-------- Data to process

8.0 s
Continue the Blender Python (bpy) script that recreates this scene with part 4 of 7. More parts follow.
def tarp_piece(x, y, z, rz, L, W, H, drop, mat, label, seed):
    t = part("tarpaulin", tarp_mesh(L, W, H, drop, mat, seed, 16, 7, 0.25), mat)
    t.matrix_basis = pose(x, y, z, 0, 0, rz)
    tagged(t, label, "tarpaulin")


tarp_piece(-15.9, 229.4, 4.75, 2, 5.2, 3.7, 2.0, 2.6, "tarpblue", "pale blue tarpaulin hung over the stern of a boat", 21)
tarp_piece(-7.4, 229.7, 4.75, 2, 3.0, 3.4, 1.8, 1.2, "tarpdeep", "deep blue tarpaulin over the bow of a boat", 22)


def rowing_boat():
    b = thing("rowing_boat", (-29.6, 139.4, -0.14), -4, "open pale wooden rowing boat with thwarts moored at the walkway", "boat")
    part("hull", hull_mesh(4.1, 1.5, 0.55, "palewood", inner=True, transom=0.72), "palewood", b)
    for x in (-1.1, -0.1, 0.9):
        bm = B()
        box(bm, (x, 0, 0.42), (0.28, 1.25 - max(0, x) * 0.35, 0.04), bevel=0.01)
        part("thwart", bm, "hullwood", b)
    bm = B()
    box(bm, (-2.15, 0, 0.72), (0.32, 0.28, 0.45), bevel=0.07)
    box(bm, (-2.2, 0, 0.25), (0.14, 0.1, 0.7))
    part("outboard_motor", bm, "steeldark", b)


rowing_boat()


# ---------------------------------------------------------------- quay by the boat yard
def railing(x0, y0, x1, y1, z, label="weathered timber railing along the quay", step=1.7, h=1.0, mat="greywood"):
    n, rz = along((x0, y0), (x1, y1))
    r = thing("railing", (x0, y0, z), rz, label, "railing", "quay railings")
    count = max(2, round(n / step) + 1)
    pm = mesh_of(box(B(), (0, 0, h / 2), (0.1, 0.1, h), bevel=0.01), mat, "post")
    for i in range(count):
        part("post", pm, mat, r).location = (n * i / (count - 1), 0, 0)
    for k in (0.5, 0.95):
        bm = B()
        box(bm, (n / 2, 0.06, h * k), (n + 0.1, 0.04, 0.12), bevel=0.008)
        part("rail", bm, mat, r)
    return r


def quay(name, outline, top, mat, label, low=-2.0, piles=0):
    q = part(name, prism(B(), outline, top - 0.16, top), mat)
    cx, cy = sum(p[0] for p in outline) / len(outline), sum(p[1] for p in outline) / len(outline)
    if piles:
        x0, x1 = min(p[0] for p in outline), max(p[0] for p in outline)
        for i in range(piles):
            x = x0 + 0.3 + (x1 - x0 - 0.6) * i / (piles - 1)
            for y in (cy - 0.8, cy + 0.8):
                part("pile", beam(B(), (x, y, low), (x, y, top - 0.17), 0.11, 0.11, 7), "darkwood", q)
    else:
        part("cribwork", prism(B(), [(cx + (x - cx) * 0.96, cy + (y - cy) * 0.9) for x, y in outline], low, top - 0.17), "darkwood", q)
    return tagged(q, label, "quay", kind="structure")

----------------
-------- Data to process

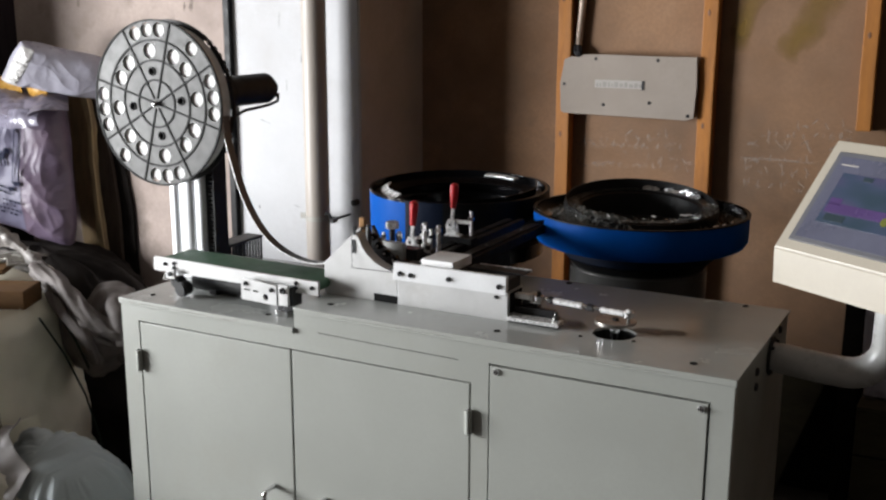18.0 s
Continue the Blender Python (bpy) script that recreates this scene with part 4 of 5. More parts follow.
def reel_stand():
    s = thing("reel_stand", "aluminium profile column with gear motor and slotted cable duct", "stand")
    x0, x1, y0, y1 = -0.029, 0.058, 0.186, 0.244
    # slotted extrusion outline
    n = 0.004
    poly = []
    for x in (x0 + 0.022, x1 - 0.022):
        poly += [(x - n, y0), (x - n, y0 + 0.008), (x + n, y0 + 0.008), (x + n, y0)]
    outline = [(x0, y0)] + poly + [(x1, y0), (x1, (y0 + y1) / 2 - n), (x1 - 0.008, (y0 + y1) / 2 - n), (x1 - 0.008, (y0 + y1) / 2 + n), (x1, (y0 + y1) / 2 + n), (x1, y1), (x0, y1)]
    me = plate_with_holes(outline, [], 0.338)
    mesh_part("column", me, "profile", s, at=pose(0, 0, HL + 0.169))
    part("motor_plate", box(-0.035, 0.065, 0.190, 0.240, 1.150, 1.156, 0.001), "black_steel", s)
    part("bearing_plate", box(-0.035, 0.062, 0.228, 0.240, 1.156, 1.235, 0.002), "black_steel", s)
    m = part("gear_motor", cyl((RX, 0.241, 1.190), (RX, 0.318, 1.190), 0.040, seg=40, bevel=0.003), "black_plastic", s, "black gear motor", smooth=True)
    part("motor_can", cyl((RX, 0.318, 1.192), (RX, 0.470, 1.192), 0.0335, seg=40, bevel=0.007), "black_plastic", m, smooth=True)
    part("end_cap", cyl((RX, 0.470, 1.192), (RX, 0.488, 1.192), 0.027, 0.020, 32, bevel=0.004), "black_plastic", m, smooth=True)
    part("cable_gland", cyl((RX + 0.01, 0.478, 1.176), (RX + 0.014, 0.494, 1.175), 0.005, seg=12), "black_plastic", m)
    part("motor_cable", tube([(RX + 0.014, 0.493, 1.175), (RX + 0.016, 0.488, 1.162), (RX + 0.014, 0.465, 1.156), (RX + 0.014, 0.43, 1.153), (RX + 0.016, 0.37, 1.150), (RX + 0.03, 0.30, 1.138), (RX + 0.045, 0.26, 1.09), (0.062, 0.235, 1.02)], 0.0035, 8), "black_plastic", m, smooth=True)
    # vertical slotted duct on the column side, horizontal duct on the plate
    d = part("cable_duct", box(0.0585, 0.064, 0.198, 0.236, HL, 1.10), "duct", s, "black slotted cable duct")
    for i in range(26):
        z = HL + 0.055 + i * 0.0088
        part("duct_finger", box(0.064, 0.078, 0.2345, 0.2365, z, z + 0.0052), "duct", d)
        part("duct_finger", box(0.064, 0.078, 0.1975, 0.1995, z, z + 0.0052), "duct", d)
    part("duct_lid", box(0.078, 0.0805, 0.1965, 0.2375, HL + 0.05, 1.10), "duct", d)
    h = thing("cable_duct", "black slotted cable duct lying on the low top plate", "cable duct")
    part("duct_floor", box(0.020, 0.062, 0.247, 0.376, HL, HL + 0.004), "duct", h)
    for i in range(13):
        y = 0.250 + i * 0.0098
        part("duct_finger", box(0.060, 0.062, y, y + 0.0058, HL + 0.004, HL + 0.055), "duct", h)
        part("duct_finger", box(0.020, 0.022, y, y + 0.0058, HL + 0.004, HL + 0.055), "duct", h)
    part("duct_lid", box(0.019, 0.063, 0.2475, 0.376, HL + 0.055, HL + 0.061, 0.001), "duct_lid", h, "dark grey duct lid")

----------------

■ **Goal of the exercise**
Filter the records down to the lines that contain the string "Continue", and copy those lines.

■ **Task result**
Continue the Blender Python (bpy) script that recreates this scene with part 4 of 7. More parts follow.
Continue the Blender Python (bpy) script that recreates this scene with part 4 of 5. More parts follow.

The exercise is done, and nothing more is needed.